• [SHORT PROBLEM] Give an exact copy of every line, leaving images out.
* START DATA EXCERPT *
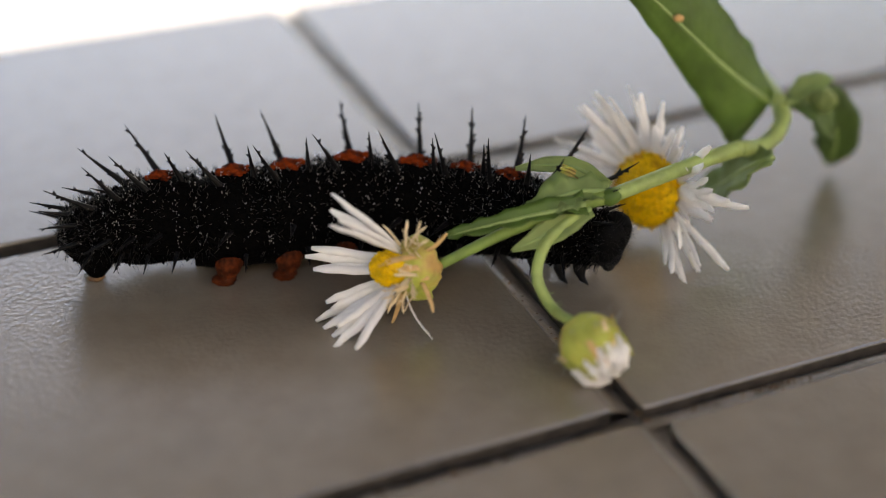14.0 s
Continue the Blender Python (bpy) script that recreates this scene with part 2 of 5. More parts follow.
def build_table():
    table = empty("tiled_table", pose(0, 0, 0))
    tagged(table, "table top of grey-brown glazed oblong tiles with dirty joints", "table")
    x0, x1, y0, y1 = -4 * LONG, 4 * LONG, -9 * PITCH, FAR_EDGE
    bm = bmesh.new()
    add_box(bm, (x0, y0, -0.030), (x1, y1 - 0.001, -0.0052), 0.002)
    part("board", bm, TABLE, table, "brown board under the tiles")
    # the grout leans: low along the tile edges that face -x and -y, almost flush with the tiles on the other side
    bm = bmesh.new()
    add_box(bm, (x0 + 0.001, y0 + 0.001, -0.0050), (x1 - 0.001, y1 - 0.003, -0.0024))

    def wedge(lo, hi, along, base, level=0.34, sunk=0.0002):
        """A strip of grout from lo to hi, across which it falls by a curve."""
        n, m = 7, max(2, int((hi[along] - lo[along]) / 0.0015))
        across = 1 - along
        rows = []
        for a in range(m + 1):
            row = []
            for b in range(n + 1):
                q = [0.0, 0.0]
                q[along] = lo[along] + (hi[along] - lo[along]) * a / m
                q[across] = lo[across] + (hi[across] - lo[across]) * b / n
                v = b / n
                z = -base * grout_fall(v, level) - sunk + 0.00022 * noise.noise(Vector((q[0] * 420, q[1] * 420, 2.0)))
                row.append(bm.verts.new((q[0], q[1], min(z, -0.0001))))
            rows.append(row)
        for p, q in zip(rows, rows[1:]):
            for b in range(n):
                bm.faces.new((p[b], p[b + 1], q[b + 1], q[b]))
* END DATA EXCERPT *
• [ANSWER TO THIS PROBLEM]
14.0 s
Continue the Blender Python (bpy) script that recreates this scene with part 2 of 5. More parts follow.
def build_table():
    table = empty("tiled_table", pose(0, 0, 0))
    tagged(table, "table top of grey-brown glazed oblong tiles with dirty joints", "table")
    x0, x1, y0, y1 = -4 * LONG, 4 * LONG, -9 * PITCH, FAR_EDGE
    bm = bmesh.new()
    add_box(bm, (x0, y0, -0.030), (x1, y1 - 0.001, -0.0052), 0.002)
    part("board", bm, TABLE, table, "brown board under the tiles")
    # the grout leans: low along the tile edges that face -x and -y, almost flush with the tiles on the other side
    bm = bmesh.new()
    add_box(bm, (x0 + 0.001, y0 + 0.001, -0.0050), (x1 - 0.001, y1 - 0.003, -0.0024))

    def wedge(lo, hi, along, base, level=0.34, sunk=0.0002):
        """A strip of grout from lo to hi, across which it falls by a curve."""
        n, m = 7, max(2, int((hi[along] - lo[along]) / 0.0015))
        across = 1 - along
        rows = []
        for a in range(m + 1):
            row = []
            for b in range(n + 1):
                q = [0.0, 0.0]
                q[along] = lo[along] + (hi[along] - lo[along]) * a / m
                q[across] = lo[across] + (hi[across] - lo[across]) * b / n
                v = b / n
                z = -base * grout_fall(v, level) - sunk + 0.00022 * noise.noise(Vector((q[0] * 420, q[1] * 420, 2.0)))
                row.append(bm.verts.new((q[0], q[1], min(z, -0.0001))))
            rows.append(row)
        for p, q in zip(rows, rows[1:]):
            for b in range(n):
                bm.faces.new((p[b], p[b + 1], q[b + 1], q[b]))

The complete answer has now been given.